Nobody is coming to tap you on the shoulder and tell you it’s time for the next step.
That idea sounds nice. It feels fair. Work hard, keep your head down, do a good job, and eventually someone will notice and reward you. The reality is that this almost never happens the way people think it will.
Especially in higher education AV.
We work in environments that are slow moving, layered, and often constrained by budgets, titles, and institutional structure. Roles expand quietly. Expectations grow over time. People take on more responsibility because the work needs to get done, not because anyone formally asked them to. Then a year goes by, then two, and nothing changes on paper.
Same title. Same pay. Completely different jobs.
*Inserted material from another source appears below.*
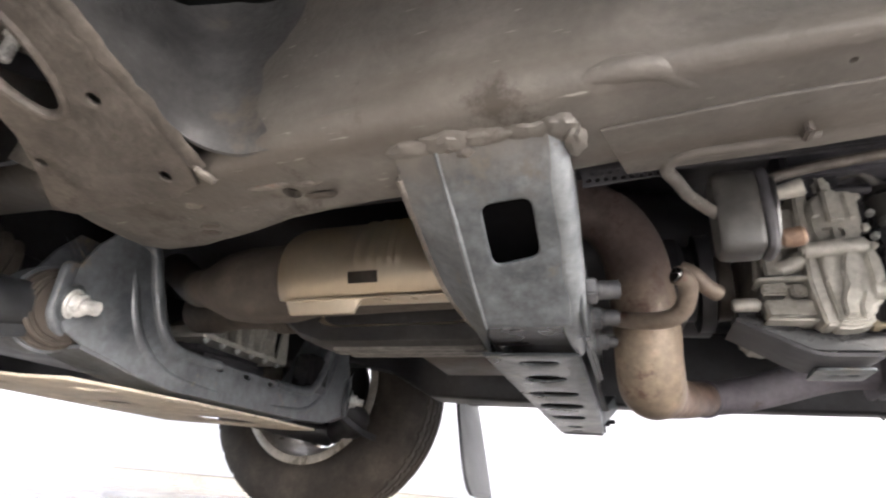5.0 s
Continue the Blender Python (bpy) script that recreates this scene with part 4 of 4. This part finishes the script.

At some point, you must decide if you are going to let that continue or if you are going to do something about it.
Self-advocacy is not optional. It is part of the job.
If you are solving bigger problems than you were a year ago, that matters. If you are mentoring others, taking ownership of spaces, leading projects, or becoming the person people go to when things break, that matters. If your role has evolved, even if nobody officially acknowledged it, that matters.
But it only matters if you say it out loud.
You cannot assume your leadership sees everything you do. You cannot assume they are connecting the dots between your day-to-day work and your overall impact. And you cannot assume they are going to translate that into advancement on your behalf.
You must make the case.
That starts with being honest about where you are. Not where your job description says you are, but where you actually are. What are you responsible for today that you were not responsible for a year ago? What decisions are you making? What problems are you solving? What would break if you were not there?
Then you must decide what you want next.
Not “something more.” Not “eventually move up.” Be specific. A title change. A salary increase. Ownership of a program. A shift into a different type of work. If you do not know what you are asking for, the conversation is going nowhere.
And then you must actually have the conversation.
Not hinted at in passing. Not buried in a performance review with ten other topics. A real conversation where the purpose is clear from the start.
“I want to talk about advancement.”
That is it. That is the opening.
From there, you lay it out. Here is what I am doing. Here is how my role has changed. Here is the impact I am having. Here is what I am asking for.
That part is uncomfortable for a lot of people. It feels like you are bragging. It feels like you are pushing. It feels like you are stepping out of line.
You are not.
You are doing what professionals are supposed to do.
The other uncomfortable part is that you might not get a yes.
You might get “not right now.” You might get “we need to see more.” You might get “there are constraints you are not seeing.” Fine. That is still progress.
“No” is information.
If the answer is not yes, the next question is simple. What needs to happen for this to be a yes?
Now you have something to work toward that is not a guess. You have expectations. You have a timeline. You have a path that you can either accept or push back on.
Because that is the other part people skip. Self-advocacy does not end with the first conversation.
If you are told to wait six months, follow up in six months. If you are told you need to demonstrate something, make sure it is clearly defined and measurable. If the goalposts move, call it out. Not aggressively, but directly.
“Last time we spoke, we agreed on X. I have done that. What is the next step?”
That is how you keep momentum.
The people who advance are not always the most talented or the hardest working. They are the ones who make their work visible, who are clear about what they want, and who are willing to have the uncomfortable conversations that move things forward.
And here is the part that matters most.
If you do not advocate for yourself, the system will happily keep you exactly where you are.
Not because anyone is trying to hold you back. Most of the time it is not personal. It is inertia. It is competing priorities. It is the reality that organizations move on what is pushed.
So, push.
Have a conversation. Ask the question. State what you want.
Because advancement does not happen by accident.
And if you are ready for the next level, it is on you to make sure everyone else knows it.